Reproduce the lines of the material exactly, excluding every image.

Source data:
- - - -
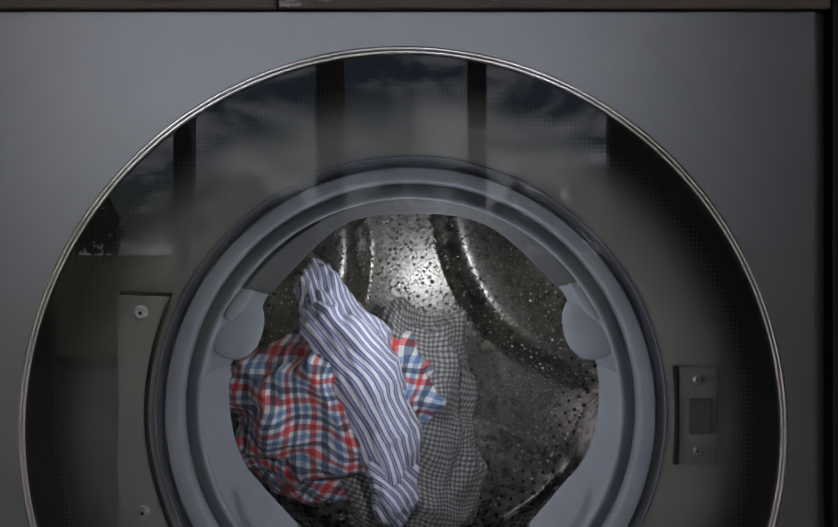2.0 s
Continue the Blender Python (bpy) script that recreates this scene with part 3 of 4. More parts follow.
# hinge plate and latch plate on the inner panel
hinge = bmesh.new()
edge = [(-0.1985 + 0.0185 * (1 - math.cos(radians(62 * (k - 10) / 10))) / (1 - math.cos(radians(62))), 0.4380 + 0.0845 * (10 - k) / 10) for k in range(21)]
poly = edge + [(-0.217, 0.3535), (-0.217, 0.5225)]
vf = [hinge.verts.new((x, 0.0180, z)) for x, z in poly]
face = hinge.faces.new(vf)
ext = bmesh.ops.extrude_face_region(hinge, geom=[face])
bmesh.ops.translate(hinge, verts=[v for v in ext["geom"] if isinstance(v, bmesh.types.BMVert)], vec=(0, 0.0045, 0))
bmesh.ops.recalc_face_normals(hinge, faces=hinge.faces[:])
bmesh.ops.bevel(hinge, geom=[e for e in hinge.edges if all(v.co.y < 0.0185 for v in e.verts)], offset=0.0008, segments=2, affect='EDGES')
HINGE = mat("hinge_plate_paint", (0.38, 0.37, 0.33), 0.42, 0.4, 0.06, 30, 0.03, 900)
hinge_plate = part("hinge_plate", hinge, HINGE, machine, "grey painted metal hinge plate", smooth=False)
part("edge_strip", tube([(-0.215, 0.0195, 0.5240)] + [(x + 0.0018, 0.0195, z) for x, z in edge], 0.0017), BLACK, hinge_plate, "black strip along the hinge plate's edge")


def screw(x, y, z, r, parent):
    sc = part("screw", lathe([(0.0001, -0.0016), (r * 0.42, -0.0016), (r * 0.45, -0.0022), (r * 0.82, -0.0022), (r, -0.0008), (r * 1.25, -0.0006), (r * 1.28, 0.0)], 24), STEEL, parent, "shiny steel screw", at=pose(x, y, z))
    part("socket", lathe([(0.0001, -0.0018), (r * 0.34, -0.0018)], 6), RUBBER_DARK_AND_SHADE, sc, smooth=False)


screw(-0.2000, 0.0178, 0.5095, 0.0044, hinge_plate)
screw(-0.1985, 0.0178, 0.3658, 0.0044, hinge_plate)
LATCH_SLOT = mat("latch_slot_plastic", (0.13, 0.125, 0.12), 0.5)
latch = part("latch_plate", box(0.1880, 0.2150, 0.0205, 0.0222, 0.4005, 0.4705, 0.0006), INNER, machine, "grey painted latch plate", smooth=False)
part("latch_edge", tube([(0.1852 + 0.0016 * math.cos(radians(9 * k)), 0.0215, 0.4355 + 0.0355 * k / 10) for k in range(-10, 11)], 0.0019), BLACK, latch, "black gap along the latch plate")
part("latch_hole", box(0.1945, 0.2110, 0.0195, 0.0204, 0.4220, 0.4480, 0.0006), LATCH_SLOT, latch, "dark latch slot", smooth=False)
screw(0.2008, 0.0203, 0.4615, 0.0026, latch)
screw(0.2008, 0.0203, 0.4098, 0.0026, latch)

# door
door = part("door", lathe([(DR - 0.006, -0.004), (DR - 0.001, -0.008), (DR - 0.001, -0.0005), (DR - 0.010, 0.001), (DR - 0.012, -0.002)], 200, closed=True), BLACK, machine,
            "round black glass door with a thin chrome rim", at=pose(DX, 0, DZ))
# two fine polished beads side by side
crown = [(DR - c_ + 0.0027 * math.sin(radians(a_)), -0.0151 + 0.0027 * (1 - math.cos(radians(a_)))) for c_ in (0.0014, 0.0040) for a_ in range(30, -31, -5)]
part("rim", lathe([(DR, -0.0100)] + crown + [(DR - 0.0054, -0.0100)], 240, closed=True), CHROME, door, "thin polished chrome rim")
part("door_pane", lathe([(0.0001, -0.0125), (DR - 0.0056, -0.0125)], 160), DOOR_GLASS, door, "smoked door glass with a black dotted border", smooth=False)

def dome(verts, faces, c, nrm, r, hgt, n=7):
    q = Vector(nrm).to_track_quat('Z', 'Y')
    i = len(verts)
    for rr, hh in ((r, -0.0002), (r * 0.72, hgt * 0.6)):
        for k in range(n):
            verts.append(tuple(Vector(c) + q @ Vector((rr * math.cos(6.2832 * k / n), rr * math.sin(6.2832 * k / n), hh))))
    verts.append(tuple(Vector(c) + q @ Vector((0, 0, hgt))))
    for k in range(n):
        k2 = (k + 1) % n
        faces.append((i + k, i + k2, i + n + k2, i + n + k))
        faces.append((i + n + k, i + n + k2, i + 2 * n))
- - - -
Exercise solution:
2.0 s
Continue the Blender Python (bpy) script that recreates this scene with part 3 of 4. More parts follow.
# hinge plate and latch plate on the inner panel
hinge = bmesh.new()
edge = [(-0.1985 + 0.0185 * (1 - math.cos(radians(62 * (k - 10) / 10))) / (1 - math.cos(radians(62))), 0.4380 + 0.0845 * (10 - k) / 10) for k in range(21)]
poly = edge + [(-0.217, 0.3535), (-0.217, 0.5225)]
vf = [hinge.verts.new((x, 0.0180, z)) for x, z in poly]
face = hinge.faces.new(vf)
ext = bmesh.ops.extrude_face_region(hinge, geom=[face])
bmesh.ops.translate(hinge, verts=[v for v in ext["geom"] if isinstance(v, bmesh.types.BMVert)], vec=(0, 0.0045, 0))
bmesh.ops.recalc_face_normals(hinge, faces=hinge.faces[:])
bmesh.ops.bevel(hinge, geom=[e for e in hinge.edges if all(v.co.y < 0.0185 for v in e.verts)], offset=0.0008, segments=2, affect='EDGES')
HINGE = mat("hinge_plate_paint", (0.38, 0.37, 0.33), 0.42, 0.4, 0.06, 30, 0.03, 900)
hinge_plate = part("hinge_plate", hinge, HINGE, machine, "grey painted metal hinge plate", smooth=False)
part("edge_strip", tube([(-0.215, 0.0195, 0.5240)] + [(x + 0.0018, 0.0195, z) for x, z in edge], 0.0017), BLACK, hinge_plate, "black strip along the hinge plate's edge")


def screw(x, y, z, r, parent):
    sc = part("screw", lathe([(0.0001, -0.0016), (r * 0.42, -0.0016), (r * 0.45, -0.0022), (r * 0.82, -0.0022), (r, -0.0008), (r * 1.25, -0.0006), (r * 1.28, 0.0)], 24), STEEL, parent, "shiny steel screw", at=pose(x, y, z))
    part("socket", lathe([(0.0001, -0.0018), (r * 0.34, -0.0018)], 6), RUBBER_DARK_AND_SHADE, sc, smooth=False)


screw(-0.2000, 0.0178, 0.5095, 0.0044, hinge_plate)
screw(-0.1985, 0.0178, 0.3658, 0.0044, hinge_plate)
LATCH_SLOT = mat("latch_slot_plastic", (0.13, 0.125, 0.12), 0.5)
latch = part("latch_plate", box(0.1880, 0.2150, 0.0205, 0.0222, 0.4005, 0.4705, 0.0006), INNER, machine, "grey painted latch plate", smooth=False)
part("latch_edge", tube([(0.1852 + 0.0016 * math.cos(radians(9 * k)), 0.0215, 0.4355 + 0.0355 * k / 10) for k in range(-10, 11)], 0.0019), BLACK, latch, "black gap along the latch plate")
part("latch_hole", box(0.1945, 0.2110, 0.0195, 0.0204, 0.4220, 0.4480, 0.0006), LATCH_SLOT, latch, "dark latch slot", smooth=False)
screw(0.2008, 0.0203, 0.4615, 0.0026, latch)
screw(0.2008, 0.0203, 0.4098, 0.0026, latch)

# door
door = part("door", lathe([(DR - 0.006, -0.004), (DR - 0.001, -0.008), (DR - 0.001, -0.0005), (DR - 0.010, 0.001), (DR - 0.012, -0.002)], 200, closed=True), BLACK, machine,
            "round black glass door with a thin chrome rim", at=pose(DX, 0, DZ))
# two fine polished beads side by side
crown = [(DR - c_ + 0.0027 * math.sin(radians(a_)), -0.0151 + 0.0027 * (1 - math.cos(radians(a_)))) for c_ in (0.0014, 0.0040) for a_ in range(30, -31, -5)]
part("rim", lathe([(DR, -0.0100)] + crown + [(DR - 0.0054, -0.0100)], 240, closed=True), CHROME, door, "thin polished chrome rim")
part("door_pane", lathe([(0.0001, -0.0125), (DR - 0.0056, -0.0125)], 160), DOOR_GLASS, door, "smoked door glass with a black dotted border", smooth=False)

def dome(verts, faces, c, nrm, r, hgt, n=7):
    q = Vector(nrm).to_track_quat('Z', 'Y')
    i = len(verts)
    for rr, hh in ((r, -0.0002), (r * 0.72, hgt * 0.6)):
        for k in range(n):
            verts.append(tuple(Vector(c) + q @ Vector((rr * math.cos(6.2832 * k / n), rr * math.sin(6.2832 * k / n), hh))))
    verts.append(tuple(Vector(c) + q @ Vector((0, 0, hgt))))
    for k in range(n):
        k2 = (k + 1) % n
        faces.append((i + k, i + k2, i + n + k2, i + n + k))
        faces.append((i + n + k, i + n + k2, i + 2 * n))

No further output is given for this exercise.